Spinner in the Clutch Cargo cartoon series. Why did Clutch need to look after a little boy anyway?
In My Little Pony: Friendship Is Magic, Spike the baby dragon serves as assistant and de facto little brother to Twilight Sparkle, and frequently comes along on the ponies' adventures. Downplayed in that the ponies rarely bring up his age and he's shown to be just as capable as the adult ponies, except for one instance in which he had to miss out on an adventure because he was too young to stay up all night.
Played cutely straight in the openings of seasons 1-3, where Twilight easily jumps out of the balloon basket, but Spike has to climb out and run after her.
Max LeBlanc in Night Hood. Might also qualify as a child's version of a Distressed Dude, due to getting into trouble every other episode and having Lupin come and save him. One episode revolved around him getting kidnapped and Lupin had to rob Fort Knox in order to get him back.

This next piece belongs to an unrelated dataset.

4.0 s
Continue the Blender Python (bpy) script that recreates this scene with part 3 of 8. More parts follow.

Let's not forget the other tagalong of the Mario Bros., which is Oogtar in Super Mario World.
Steven Universe is an odd example where this character is the protagonist—it centers around a half-magicalkid who lives with the Crystal Gems, a team of magical guardians whom his mother used to be a part of.

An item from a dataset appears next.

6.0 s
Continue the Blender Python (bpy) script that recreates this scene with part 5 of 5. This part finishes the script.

Reality Is Unrealistic — The Iwakura Mission of Meiji-era Japan was a Japanese tour of the world intended to help the country modernize, so that it would be able to compete with the Western nations. Because it was a mission of modernization, almost all the passengers were adults, who were sent off to study at Western universities so they could use that knowledge to improve their own country. Yet despite this, one of the passengers was Tsuda Umeko, a six-year-old girl. She was dropped off in the United States and taken in by an American couple to be educated there, but the fact that she was there at all is bizarre considering the mission's purpose. (It is possible that this is the reason there are so many examples of this trope in Japanese works, but more likely than not that is just because of Japan's cultural obsession with cuteness, which ironically did not exist in Tsuda's time.)